Sexual Perversion & the Incredible Shrinking Male Id
On the surface Richard Matheson’s “The Incredible Shrinking Man” is about an average Joe who shrinks one inch every week – and the horrors and challenges he faces as he gets smaller.
There are encounters with house cats and spiders, confrontations with angry boys, and the difficulties of feeding and clothing yourself when you’re less than two inches tall.
But the “shrinking” is a veneer. The reality is that the 1956 novel is a chilling tale of unleashed male anger and the chronicle of a man’s descent into sexual perversion.
The protagonist, Scott Carey, already an embittered personality before his misfortune, transforms into a raging sexual predator as he gets smaller. The premise is simple: men get their power from their size and without it they are weak and cowardly. This is a radical novel from start to finish.
Matheson’s genius is that he’s able to use the pretense of shrinking to explore issues that would have been taboo in any other format.
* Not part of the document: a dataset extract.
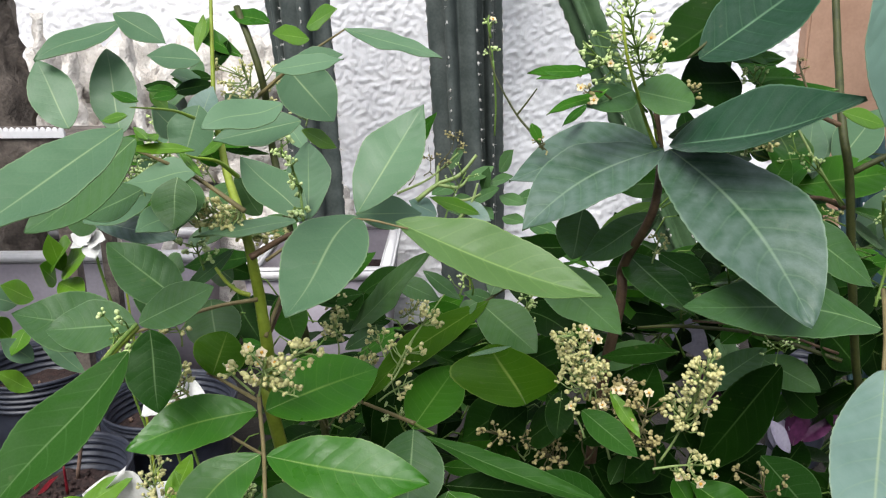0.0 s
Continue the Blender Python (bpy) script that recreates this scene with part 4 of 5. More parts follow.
leaf(shrub, (0.2467, 0.5175, 0.9146), (0.2902, 0.6078, 0.9450), 0.0236, 0, "young", q=0.7)
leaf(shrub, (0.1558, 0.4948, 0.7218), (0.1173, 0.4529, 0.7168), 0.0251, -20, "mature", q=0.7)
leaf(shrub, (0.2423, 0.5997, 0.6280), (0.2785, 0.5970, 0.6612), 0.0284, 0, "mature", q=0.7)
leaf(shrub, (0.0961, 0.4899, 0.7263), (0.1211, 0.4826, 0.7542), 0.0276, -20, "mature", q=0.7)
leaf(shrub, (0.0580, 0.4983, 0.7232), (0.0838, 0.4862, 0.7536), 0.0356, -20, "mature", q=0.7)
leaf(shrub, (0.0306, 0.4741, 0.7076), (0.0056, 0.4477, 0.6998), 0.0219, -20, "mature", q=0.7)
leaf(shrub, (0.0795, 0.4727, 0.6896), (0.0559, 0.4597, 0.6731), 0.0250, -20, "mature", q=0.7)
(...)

There are two stories in the book – an adventure story about Carey’s struggles surviving in his basement as he shrinks and the back story of his psychological breakdown as he fails to cope with his situation.
The adventure story has the reader rooting for Carey has he battles a black widow spider with a sewing pin and scales the side of a refrigerator to forage for a few soggy cracker crumbs. Many readers become blinded by Carey’s struggle to live that they don’t realize the magnitude of his selfishness and perverse character.
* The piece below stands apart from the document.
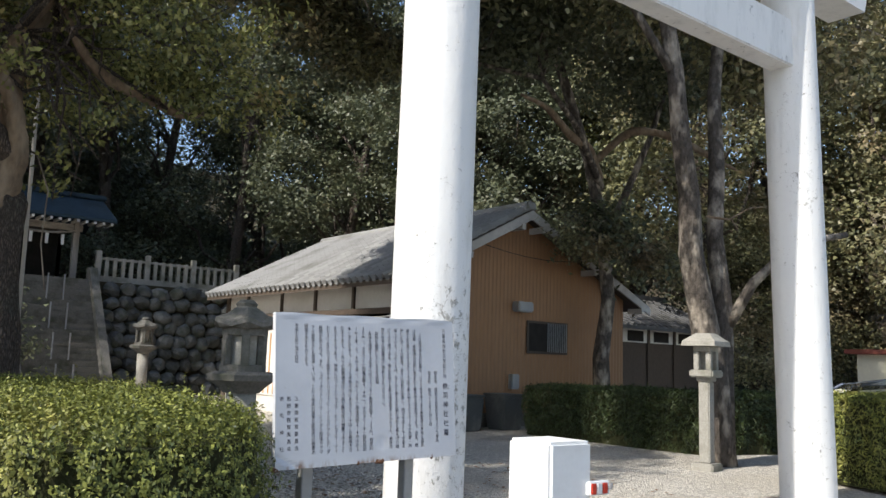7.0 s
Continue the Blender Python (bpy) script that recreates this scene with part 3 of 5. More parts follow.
def build_board():
    b = thing("notice_board", "white metal notice board with Japanese text and rust stains", "notice board", (0, 0, 0))
    m, nt, p = links_of("board_enamel")
    v = coords(nt)
    n = noise_of(nt, v, 3.0, 5)
    g = noise_of(nt, v, 90, 4)
    col = mix_colour(nt, ramp(nt, n, 0.4, 0.75), (0.60, 0.61, 0.64), (0.53, 0.54, 0.57))
    sep = nt.nodes.new("ShaderNodeSeparateXYZ")
    nt.links.new(v, sep.inputs[0])
    low = ramp(nt, sep.outputs[2], 1.035, 1.0)
    r = nt.nodes.new("ShaderNodeMath")
    r.operation = 'MULTIPLY'
    nt.links.new(low, r.inputs[0])
    nt.links.new(ramp(nt, noise_of(nt, coords(nt, (1, 1, 0.3)), 7.0, 5, 0.7), 0.5, 0.62), r.inputs[1])
    col = mix_colour(nt, r.outputs[0], col, (0.24, 0.12, 0.05))
    specks = ramp(nt, noise_of(nt, v, 46, 2), 0.77, 0.80)
    col = mix_colour(nt, specks, col, (0.42, 0.40, 0.38))
    nt.links.new(col, p.inputs["Base Color"])
    p.inputs["Roughness"].default_value = 0.42
    bump(nt, p, g, 0.05, 0.001)
    # the sheet, with a dent near the lower middle and a creased lower corner
    bm = bmesh.new()
    nx, nz = 100, 66
    grid = [[bm.verts.new(on_board(i / nx, k / nz, sheet_bulge(i / nx, k / nz)) + Vector((0, 0, 0.003 * math.sin(i * 0.17) if k == nz else 0))) for i in range(nx + 1)] for k in range(nz + 1)]
    for r0, r1 in zip(grid, grid[1:]):
        for k in range(nx):
            bm.faces.new((r0[k], r0[k + 1], r1[k + 1], r1[k]))
    edge = [e for e in bm.edges if e.is_boundary]
    ext = bmesh.ops.extrude_edge_only(bm, edges=edge)["geom"]
    bmesh.ops.translate(bm, vec=(0, 0.03, 0), verts=[q for q in ext if isinstance(q, bmesh.types.BMVert)])
    bmesh.ops.recalc_face_normals(bm, faces=bm.faces)
    part("panel", bm, m, b, "white enamelled sheet, dented and creased", smooth=False)
    bm = bmesh.new()
    lo = [bm.verts.new(on_board(u, w, -0.031)) for u, w in ((0.01, 0.01), (0.99, 0.01), (0.99, 0.99), (0.01, 0.99))]
    hi = [bm.verts.new(on_board(u, w, -0.052)) for u, w in ((0.01, 0.01), (0.99, 0.01), (0.99, 0.99), (0.01, 0.99))]
    for k in range(4):
        bm.faces.new((lo[k], lo[(k + 1) % 4], hi[(k + 1) % 4], hi[k]))
    bm.faces.new(lo)
    bm.faces.new(hi[::-1])
    bmesh.ops.recalc_face_normals(bm, faces=bm.faces)
    part("back_frame", bm, M_METAL, b)
    for x in (9.765, 10.442):
        part("leg", boxed(x - 0.033, x + 0.033, 8.975, 9.04, -0.05, 1.74, 0.004), M_METAL, b, "grey square steel leg")
    for u, w in ((0.0, 0.026), (0.525, 0.013), (0.553, 0.014), (0.42, 0.007), (0.848, 0.009), (0.54, 0.007)):
        bm = bmesh.new()
        bmesh.ops.create_icosphere(bm, subdivisions=3, radius=1.0)
        for vv in bm.verts:
            vv.co = Vector((vv.co.x * w, vv.co.y * 0.010, vv.co.z * 0.013)) * (1 + 0.6 * noise.noise(vv.co * 2.6 + Vector((u * 90, 0, 0))))
        bmesh.ops.translate(bm, vec=on_board(u, 0.004, -0.008), verts=bm.verts)
        part("rust_blister", bm, M_RUST, b, "brown rust along the lower edge")
    gl = glyphs("".join(c[0] for c in COLUMNS))
    for text, px, y0, y1, size in COLUMNS:
        em = 0.0268 * size
        n = len(text)
        verts, faces = [], []
        for i, ch in enumerate(text):
            co, polys = gl[ch]
            if not len(co):
                continue
            cu, cw = (px - 195) / 1197, 1 - (y0 + (y1 - y0) * i / max(1, n - 1) - 24) / 797
            q = co.copy()
            mid = (q.max(0) + q.min(0)) / 2
            if ch in "、。":
                q = q - mid + np.array((0.28, 0.30))
            elif ch in "（）":
                q = q - mid
                q = np.stack([q[:, 1], -q[:, 0]], 1)
            elif ch in "0123456789m":
                q = (q - mid) * 1.15
            else:
                q = q - np.array((mid[0], 0.36 if abs(mid[1] - 0.36) < 0.2 else mid[1]))
            base = len(verts)
            for a, c in q:
                u, w = cu + em * a / 1.2, cw + em * c / 0.8
                verts.append(on_board(u, w, sheet_bulge(u, w) + 0.0022))
            faces += [tuple(base + k for k in f) for f in polys]
        me = bpy.data.meshes.new("text_column")
        me.from_pydata(verts, [], faces)
        me.materials.append(M_INK)
        ob = new("text_column", me)
        ob.parent = b
        ob["kind"] = "stuff"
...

Carey views his relationship with his wife, Louise, as purely sexual – mourning the not the loss of intimacy with his wife as he shrinks, but the loss of his ability to sexually dominate her. At times “The Incredible Shrinking Man” is shocking in its portrayal of Carey, one of the most finely crafted anti-heroes in science fiction literature.
This passage takes place when Carey is about two-feet tall and hiding in his basement to watch a neighborhood girl:
“He stared at the window. Why’d it have to rain? he thought. Oh, why’d it? Why couldn’t it be sunny so the pretty girl could lie outside in her bathing suit and he could stare a her and lust in secret, sick vicariousness.”
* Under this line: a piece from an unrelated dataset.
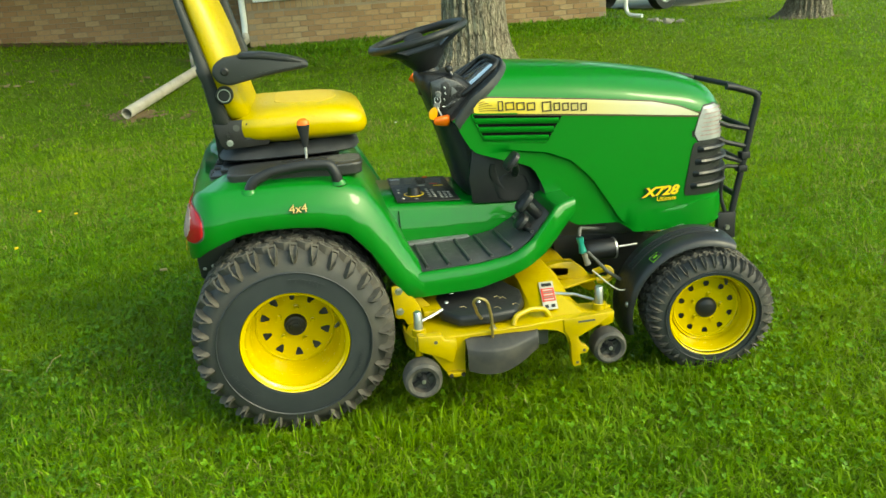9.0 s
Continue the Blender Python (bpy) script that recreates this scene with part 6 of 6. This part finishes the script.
def flower(x, y, head, material, name, label, group):
    t = thing(name, label, "flower", ground_at(x, y, 0), group)
    part("stalk", tube([(0, 0, 0), (0.004, 0.003, 0.04), (0.006, 0.002, 0.085)], 0.0018, 5), CLOVER, t)
    hd = bmesh.new()
    bmesh.ops.create_icosphere(hd, subdivisions=2, radius=head)
    for v in hd.verts:
        v.co *= 0.85 + 0.3 * noise.noise(v.co * 300)
        v.co.z *= 0.55
    part("flower_head", moved(hd, Matrix.Translation((0.006, 0.002, 0.088))), material, t)


FLOWERYEL = surface("yellow_petal", (0.80, 0.52, 0.01), (0.7, 0.4, 0.01), rough=0.7, amount=0.4)
FLOWERWHITE = surface("white_seed_head", (0.62, 0.62, 0.55), (0.5, 0.5, 0.42), rough=0.9, amount=0.5)
for fx, fy in ((-1.52, 1.62), (-1.72, 1.60), (-1.60, 2.35), (-1.35, 2.20)):
    flower(fx, fy, 0.014, FLOWERYEL, "dandelion", "yellow dandelion flower in the lawn", "dandelions in the lawn")
for fx, fy in ((0.85, 4.30), (-0.10, 3.0), (1.4, 3.6), (-2.0, 2.6)):
    flower(fx, fy, 0.013, FLOWERWHITE, "dandelion_clock", "pale dandelion seed head in the lawn", "seed heads in the lawn")
part("dry_leaf", thick(skin([[(-0.660 + 0.016 * a, 1.00 + 0.008 * b, 0.060 + 0.01 * abs(b)) for b in (-1, 0, 1)] for a in (-0.9, -0.3, 0.4, 1.0)]), 0.001), STRAW, None, "small dry tan leaf on the grass", category="leaf")
for k, (x0, y0, x1, y1) in enumerate(((-1.05, 0.02, -1.16, 0.03), (-0.92, -0.03, -0.90, 0.10), (-1.45, 0.30, -1.28, 0.24), (-1.38, 0.55, -1.30, 0.42))):
    part("dry_stalk", tube([(x0, y0, 0.075), ((x0 + x1) / 2, (y0 + y1) / 2, 0.092), (x1, y1, 0.078)], 0.0011, 5), STRAW, None, "single pale dry grass stalk", category="grass stalk", group="dry stalks")

# bricks last: courses proud of the mortar
BL, BH, BD, JT = 0.203, 0.068, 0.012, 0.011


def brick_mesh(length):
    bm = block(-length / 2, length / 2, -BD, 0.03, -BH / 2, BH / 2, 0.004, 1)
    me = bpy.data.meshes.new("brick")
    bm.to_mesh(me)
    bm.free()
    me.materials.append(BRICK)
    return me


FULL = brick_mesh(BL)


def courses(parent, x0, x1, yf, z0, z1, turn=0.0, singles=(0, 0, 0, 0), openings=(), axis="x", west=False):
    """Running bond. Bricks inside singles (x0, x1, z0, z1) are objects of their own, the rest is joined."""
    rest = []
    row = 0
    z = z0
    while z < z1:
        off = (row % 2) * (BL + JT) / 2
        x = x0 + BL / 2 + off
        while x < x1 - BL / 2 + 0.01:
            hid = any(a < x + BL / 2 and x - BL / 2 < b and c < z + BH / 2 and z - BH / 2 < d for a, b, c, d in openings)
            if not hid:
                if singles[0] < x < singles[1] and singles[2] < z < singles[3]:
                    ob = new("brick", FULL)
                    ob.location = (x, yf, z)
                    ob.parent = parent
                else:
                    rest.append((x, z))
            x += BL + JT
        z += BH + JT
        row += 1
    if rest:
        bm = block(-BL / 2, BL / 2, -BD, 0.0, -BH / 2, BH / 2, 0.004, 1)
        bm.verts.ensure_lookup_table()
        v = np.array([tuple(q.co) for q in bm.verts])
        bm.faces.ensure_lookup_table()
        f = [[q.index for q in fc.verts] for fc in bm.faces]
        n = len(v)
        allv, allf = [], []
        for i, (cx, cz_) in enumerate(rest):
            p = v + (cx, 0, cz_) if axis == "x" else np.stack([-v[:, 1] * 0 + v[:, 1], v[:, 0], v[:, 2]], -1) * (1, 1, 1) + (0, cx, cz_)
            allv += [tuple(q) for q in (p + (0, yf, 0) if axis == "x" else p * (1 if west else -1, 1, 1) + (yf, 0, 0))]
            allf += [[q + i * n for q in fc] for fc in f]
        me = bpy.data.meshes.new("bricks")
        me.from_pydata(allv, [], allf)
        me.materials.append(BRICK)
        ob = new("brick_courses", me)
        ob.parent = parent
        tagged(ob, kind="stuff")


courses(wall_south, -0.61, 4.83, WALL_S, 0.30, 2.95, singles=(-0.7, 5.0, 0.2, 1.05), openings=((-0.62, 2.40, 0.915, 2.3),))
UPRIGHT = brick_mesh(0.108)
for k in range(37):
    ob = new("rowlock_brick", UPRIGHT)
    ob.matrix_world = pose(-0.565 + 0.0792 * k, WALL_S, 0.980, 0, 90, 0)
    ob.parent = wall_south
courses(wall_recess, -4.69, -0.63, WALL_R, 0.40, 2.95, singles=(-4.7, -0.6, 0.4, 0.95))
courses(wall_porch, -7.55, -4.72, WALL_P, 0.40, 2.95, singles=(-6.9, -4.7, 0.5, 1.3), openings=((-6.2, -5.04, 0.81, 3.0),))
courses(wall_return, WALL_S + 0.05, WALL_R - 0.05, -0.62, 0.30, 2.95, axis="y", west=True)
courses(wall_porch_side, WALL_P + 0.02, WALL_R - 0.05, -4.702, 0.40, 2.95, axis="y")
courses(wall_east, WALL_S + 0.02, WALL_S + 8, 4.84, 0.0, 2.95, axis="y")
After a mist coats his body during a boat trip and he begins to shrink, Carey doesn’t courageously vow to fight through his condition. He lapses into a vicious state of self-pity – a state he never leaves throughout the entire book (until, perhaps, the last few pages).
By all accounts, Carey’s wife is devoted and loving. During his ordeal he lashes out at Louise on several occasions with barbed insults and prolonged sulking. In fact, there are no tender moments between the couple in the novel. Every word from her becomes an imagined wrong. When Carey shrinks to the size of a child, his wife simply becomes an unattainable sexual conquest. He lusts after her, but projects his own disgust at his height onto her, and therefore can’t be intimate with her. This, of course, makes him even more furious.
When Louise is forced to work in order to support the family, she has to hire a 16-year-old babysitter. Carey refuses to look after his 5-year-old daughter because of his size. He believes that his authority comes from his height so instead he hides in the basement during the day while the babysitter minds his daughter. It says a lot about Carey’s character that he wants to spend his remaining days hiding in a cellar rather than interacting with his own child.
He spies on the babysitter, Catherine, and she becomes his sexual obsession. He becomes flushed and hungry with desire staring at her breasts through the cellar windows and then he becomes angry at his weakness and calls her “bitch” under his breath.
Some of the scenes are quite grotesque as Carey becomes more of a sexual deviant and his obsession becomes savage.
“Almost every afternoon at two o’clock, after having sat in shaking excitement for an hour or more, he would crawl out into the yard and walk secretively around the house, climbing up and peering over the sills of every window, looking for Catherine. If she were partly or completely nude, he counted the day a success. If she was, as was most often the case, dressed and engaged in some dull occupation, he would return angrily to the cellar to sulk out the afternoon and snap at Louise all evening.”
Make no mistakes: Scott Carey is a sick, depraved man. Later in the story, he meets a female sideshow midget at a carnival. He is so overcome with sexual desire that he abandons his loyal wife after begging her to allow him to spend the night with the woman. Louise runs off in tears and Carey has his night of carnal pleasures. Yet, he never returns to the woman midget – abandoning her as well once he has had his conquest.
“The Incredible Shrinking Man” is loaded with sex (its no coincidence that the spider Carey fights is a black widow – a female spider known for eating her sexual partners). Because that’s what the story is really about.
Matheson has hidden his story of sexual deviation in plain sight – and yet few reviewers or readers ever pick up on it. He has expertly masked the real story with the science fiction aspects. Truly brilliant – because the real horror isn’t about a man shrinking to microscopic size, but in his ruthless descent into depravity once he loses his size.